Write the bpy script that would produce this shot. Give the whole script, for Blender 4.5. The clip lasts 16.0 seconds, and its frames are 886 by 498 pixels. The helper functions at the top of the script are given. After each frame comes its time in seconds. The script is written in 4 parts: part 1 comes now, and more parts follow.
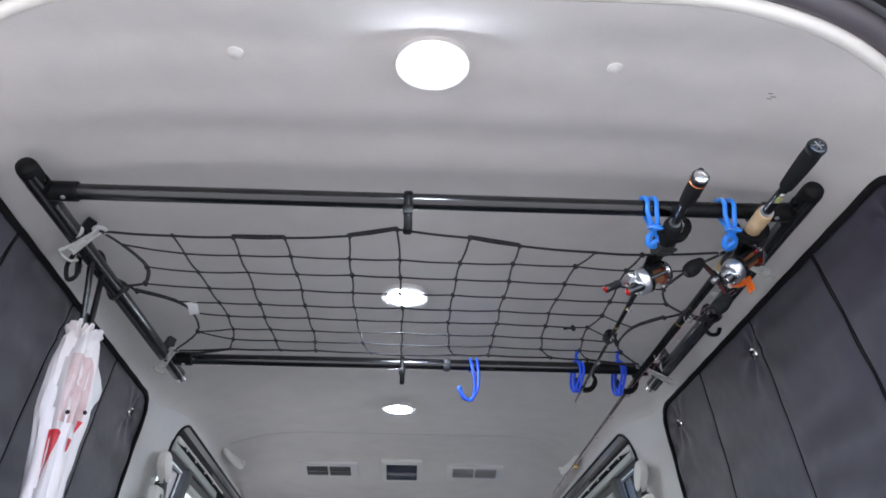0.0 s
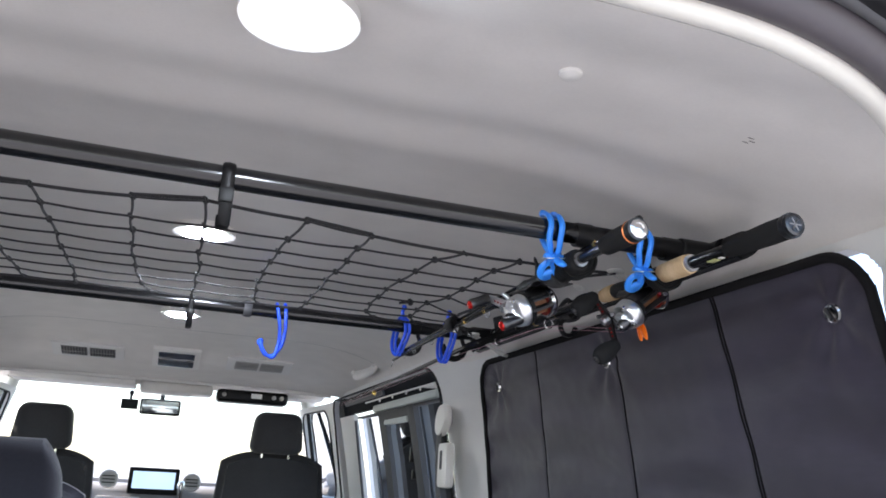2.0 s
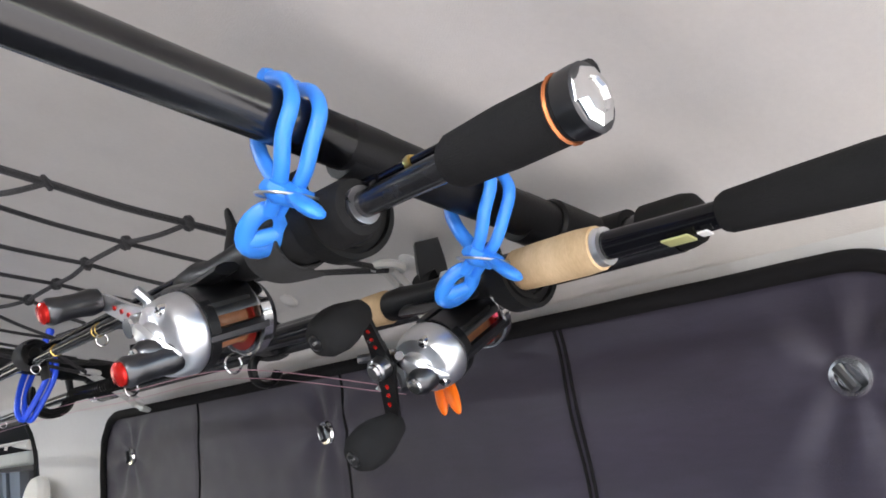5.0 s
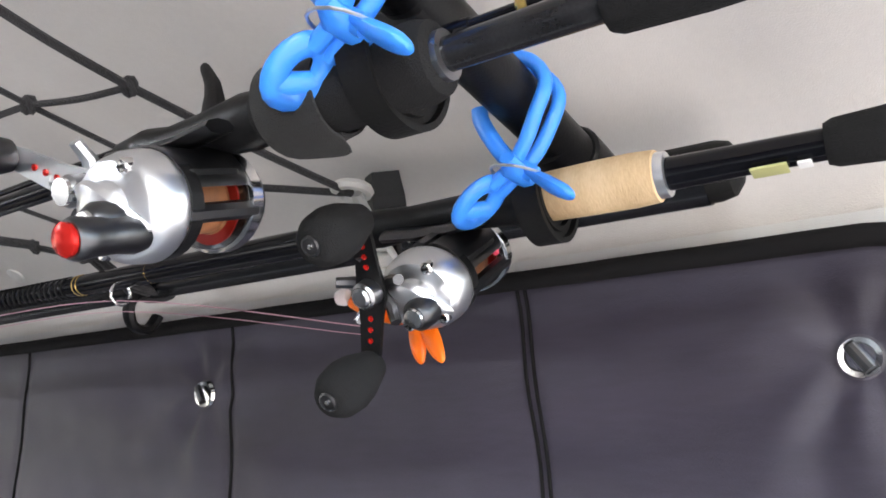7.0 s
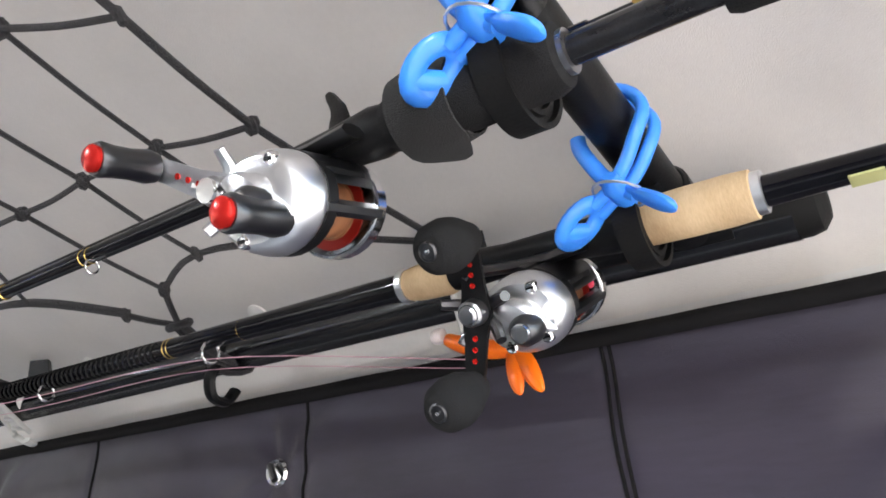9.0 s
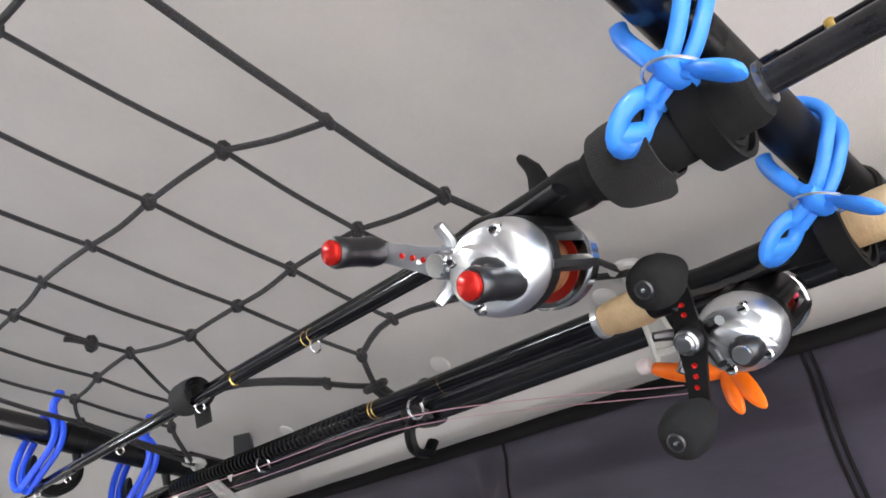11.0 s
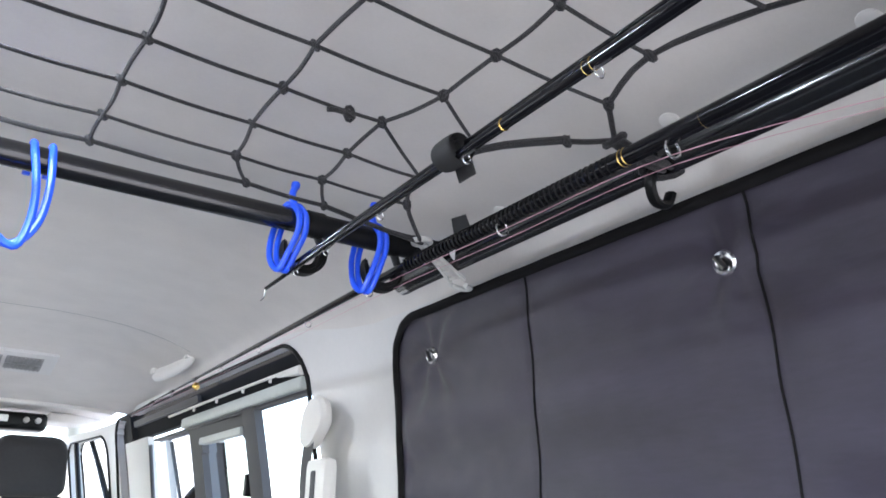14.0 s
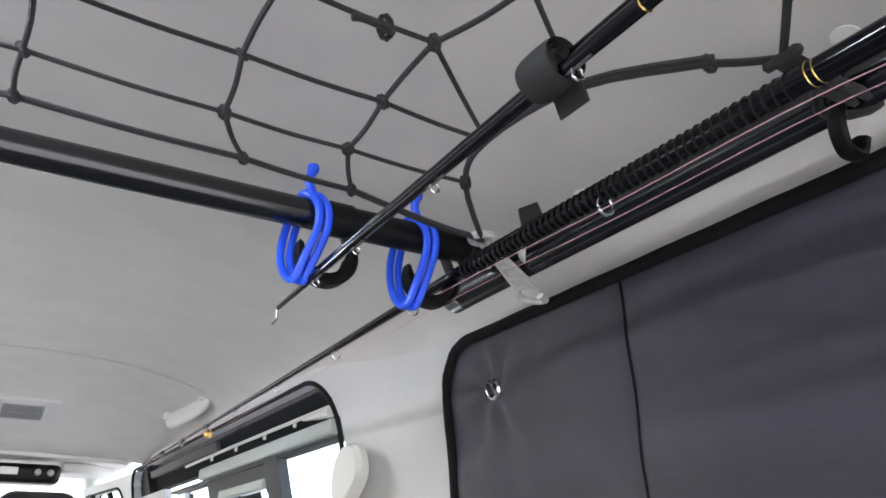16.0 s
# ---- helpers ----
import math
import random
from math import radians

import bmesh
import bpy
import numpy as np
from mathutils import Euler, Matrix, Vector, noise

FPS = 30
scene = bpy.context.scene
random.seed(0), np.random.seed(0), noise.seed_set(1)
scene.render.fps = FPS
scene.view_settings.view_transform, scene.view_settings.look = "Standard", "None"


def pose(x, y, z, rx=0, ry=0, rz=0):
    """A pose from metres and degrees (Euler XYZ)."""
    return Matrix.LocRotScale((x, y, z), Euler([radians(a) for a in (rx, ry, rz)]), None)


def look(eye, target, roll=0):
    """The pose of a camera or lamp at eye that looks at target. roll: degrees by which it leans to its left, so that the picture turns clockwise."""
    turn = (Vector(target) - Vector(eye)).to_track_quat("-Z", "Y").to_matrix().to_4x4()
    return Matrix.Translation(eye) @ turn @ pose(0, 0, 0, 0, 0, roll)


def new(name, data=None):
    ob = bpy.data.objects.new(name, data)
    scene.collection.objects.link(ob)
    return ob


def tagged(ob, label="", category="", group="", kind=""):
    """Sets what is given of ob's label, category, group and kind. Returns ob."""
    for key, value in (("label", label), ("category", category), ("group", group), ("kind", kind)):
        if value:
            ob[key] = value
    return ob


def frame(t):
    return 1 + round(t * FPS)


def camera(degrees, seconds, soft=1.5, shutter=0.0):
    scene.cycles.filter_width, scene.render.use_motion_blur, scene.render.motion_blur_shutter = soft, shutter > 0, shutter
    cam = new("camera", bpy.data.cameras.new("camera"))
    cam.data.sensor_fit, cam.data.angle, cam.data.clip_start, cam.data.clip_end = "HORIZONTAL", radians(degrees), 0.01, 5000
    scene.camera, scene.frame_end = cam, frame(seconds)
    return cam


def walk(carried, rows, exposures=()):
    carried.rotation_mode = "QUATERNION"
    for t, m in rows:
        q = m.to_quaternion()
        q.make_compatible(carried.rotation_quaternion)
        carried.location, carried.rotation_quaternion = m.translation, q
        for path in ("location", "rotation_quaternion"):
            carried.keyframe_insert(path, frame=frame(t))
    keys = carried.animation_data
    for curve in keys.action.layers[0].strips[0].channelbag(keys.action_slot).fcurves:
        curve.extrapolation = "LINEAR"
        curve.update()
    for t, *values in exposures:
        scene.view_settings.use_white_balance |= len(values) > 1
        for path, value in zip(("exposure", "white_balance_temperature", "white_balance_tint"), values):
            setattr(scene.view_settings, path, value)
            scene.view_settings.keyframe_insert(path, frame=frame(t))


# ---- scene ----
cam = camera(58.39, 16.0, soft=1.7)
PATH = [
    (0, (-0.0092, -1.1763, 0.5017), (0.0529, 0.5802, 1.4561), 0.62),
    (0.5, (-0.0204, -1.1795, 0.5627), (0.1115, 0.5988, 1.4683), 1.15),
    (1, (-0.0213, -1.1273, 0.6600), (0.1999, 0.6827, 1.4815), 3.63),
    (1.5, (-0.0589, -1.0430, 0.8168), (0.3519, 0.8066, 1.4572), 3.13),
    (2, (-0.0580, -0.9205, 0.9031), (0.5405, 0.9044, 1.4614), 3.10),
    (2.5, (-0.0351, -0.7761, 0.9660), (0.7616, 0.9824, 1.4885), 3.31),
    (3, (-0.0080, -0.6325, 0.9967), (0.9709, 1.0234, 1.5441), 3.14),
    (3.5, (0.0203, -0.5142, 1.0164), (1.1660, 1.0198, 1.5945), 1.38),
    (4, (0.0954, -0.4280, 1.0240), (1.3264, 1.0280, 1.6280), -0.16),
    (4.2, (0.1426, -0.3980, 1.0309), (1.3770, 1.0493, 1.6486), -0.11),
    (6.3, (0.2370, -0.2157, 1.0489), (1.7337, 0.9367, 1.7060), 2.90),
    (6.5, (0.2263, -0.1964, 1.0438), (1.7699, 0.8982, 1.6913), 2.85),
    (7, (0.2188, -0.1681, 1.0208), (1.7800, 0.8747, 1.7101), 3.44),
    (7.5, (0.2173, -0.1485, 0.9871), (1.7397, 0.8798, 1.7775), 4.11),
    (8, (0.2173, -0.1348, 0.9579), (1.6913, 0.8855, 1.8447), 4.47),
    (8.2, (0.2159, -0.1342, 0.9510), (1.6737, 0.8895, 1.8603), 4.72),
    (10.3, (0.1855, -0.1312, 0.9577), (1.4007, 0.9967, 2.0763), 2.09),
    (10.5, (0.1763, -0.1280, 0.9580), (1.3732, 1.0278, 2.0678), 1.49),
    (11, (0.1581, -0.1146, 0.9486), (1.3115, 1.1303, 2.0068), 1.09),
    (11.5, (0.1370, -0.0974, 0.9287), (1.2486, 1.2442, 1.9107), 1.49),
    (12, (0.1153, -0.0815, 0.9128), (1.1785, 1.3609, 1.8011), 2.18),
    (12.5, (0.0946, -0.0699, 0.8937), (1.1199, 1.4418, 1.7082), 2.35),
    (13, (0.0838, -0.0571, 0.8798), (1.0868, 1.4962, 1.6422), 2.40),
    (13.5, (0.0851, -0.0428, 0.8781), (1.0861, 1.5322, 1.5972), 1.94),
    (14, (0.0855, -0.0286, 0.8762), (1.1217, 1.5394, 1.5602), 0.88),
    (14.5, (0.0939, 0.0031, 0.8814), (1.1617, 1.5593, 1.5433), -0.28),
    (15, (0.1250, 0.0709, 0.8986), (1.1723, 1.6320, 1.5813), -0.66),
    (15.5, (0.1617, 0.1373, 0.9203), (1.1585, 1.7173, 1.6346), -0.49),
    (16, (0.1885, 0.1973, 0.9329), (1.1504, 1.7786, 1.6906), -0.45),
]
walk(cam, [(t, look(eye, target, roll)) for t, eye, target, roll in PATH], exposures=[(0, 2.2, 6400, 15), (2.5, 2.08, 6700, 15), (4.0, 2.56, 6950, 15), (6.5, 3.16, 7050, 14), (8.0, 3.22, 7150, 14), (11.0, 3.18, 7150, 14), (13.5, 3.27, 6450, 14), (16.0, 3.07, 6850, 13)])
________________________
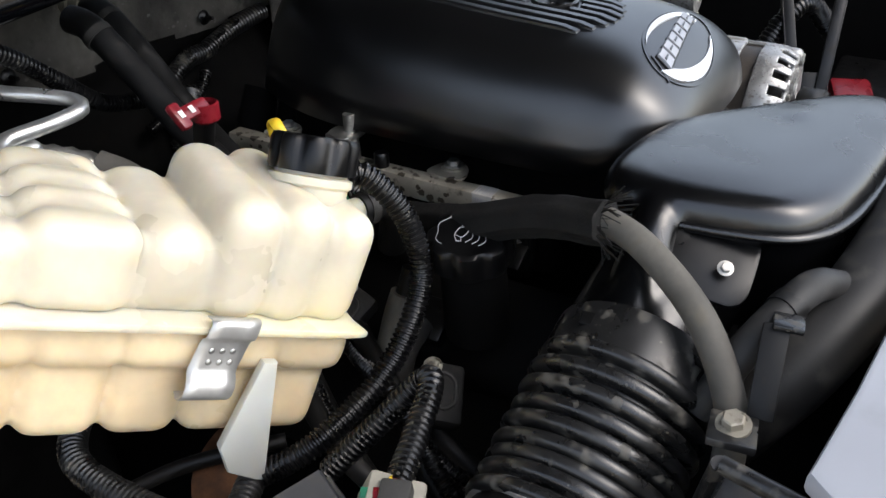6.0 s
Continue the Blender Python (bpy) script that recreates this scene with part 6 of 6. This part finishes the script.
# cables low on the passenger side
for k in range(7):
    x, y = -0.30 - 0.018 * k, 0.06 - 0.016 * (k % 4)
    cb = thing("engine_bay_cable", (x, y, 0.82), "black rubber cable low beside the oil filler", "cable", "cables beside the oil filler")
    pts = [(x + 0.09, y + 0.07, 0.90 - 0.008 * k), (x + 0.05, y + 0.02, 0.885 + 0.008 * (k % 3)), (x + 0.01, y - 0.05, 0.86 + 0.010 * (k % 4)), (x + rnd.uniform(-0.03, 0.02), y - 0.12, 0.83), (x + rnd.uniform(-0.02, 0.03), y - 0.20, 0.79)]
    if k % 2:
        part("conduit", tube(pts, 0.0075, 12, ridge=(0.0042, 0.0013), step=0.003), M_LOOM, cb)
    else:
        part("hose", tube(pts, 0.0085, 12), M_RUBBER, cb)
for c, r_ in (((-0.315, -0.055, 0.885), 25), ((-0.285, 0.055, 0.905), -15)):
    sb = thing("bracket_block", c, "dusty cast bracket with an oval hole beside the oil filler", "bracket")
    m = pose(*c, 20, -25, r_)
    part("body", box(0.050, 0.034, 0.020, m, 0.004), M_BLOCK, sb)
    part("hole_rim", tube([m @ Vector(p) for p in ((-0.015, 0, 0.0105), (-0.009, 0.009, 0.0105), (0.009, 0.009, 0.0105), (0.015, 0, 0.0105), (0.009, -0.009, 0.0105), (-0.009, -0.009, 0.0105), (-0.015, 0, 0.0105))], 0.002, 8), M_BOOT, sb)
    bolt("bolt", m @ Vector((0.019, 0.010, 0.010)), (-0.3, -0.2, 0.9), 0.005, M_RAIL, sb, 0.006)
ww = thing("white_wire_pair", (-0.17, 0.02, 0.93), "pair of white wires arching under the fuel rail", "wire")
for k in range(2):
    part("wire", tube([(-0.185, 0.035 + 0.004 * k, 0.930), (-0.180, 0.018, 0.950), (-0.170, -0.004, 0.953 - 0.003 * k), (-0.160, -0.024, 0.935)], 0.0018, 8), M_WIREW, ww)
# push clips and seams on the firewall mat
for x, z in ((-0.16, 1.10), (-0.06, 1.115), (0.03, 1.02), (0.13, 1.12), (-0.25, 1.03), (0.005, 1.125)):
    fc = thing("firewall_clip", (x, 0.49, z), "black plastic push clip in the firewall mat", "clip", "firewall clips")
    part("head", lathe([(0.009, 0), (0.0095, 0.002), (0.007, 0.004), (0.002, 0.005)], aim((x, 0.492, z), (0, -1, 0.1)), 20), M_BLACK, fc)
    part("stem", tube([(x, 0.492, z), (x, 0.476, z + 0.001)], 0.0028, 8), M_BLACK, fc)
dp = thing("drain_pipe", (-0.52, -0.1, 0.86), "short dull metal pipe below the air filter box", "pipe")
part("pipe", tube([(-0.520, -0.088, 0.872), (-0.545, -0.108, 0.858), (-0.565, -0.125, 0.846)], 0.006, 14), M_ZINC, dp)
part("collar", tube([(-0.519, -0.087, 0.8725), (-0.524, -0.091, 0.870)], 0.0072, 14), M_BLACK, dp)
________________________
__WRITTEN EXERCISE__:
Take every line above carrying "label" and return it.

__RESULT OF THE EXERCISE__:
def tagged(ob, label="", category="", group="", kind=""):
    """Sets what is given of ob's label, category, group and kind. Returns ob."""
    for key, value in (("label", label), ("category", category), ("group", group), ("kind", kind)):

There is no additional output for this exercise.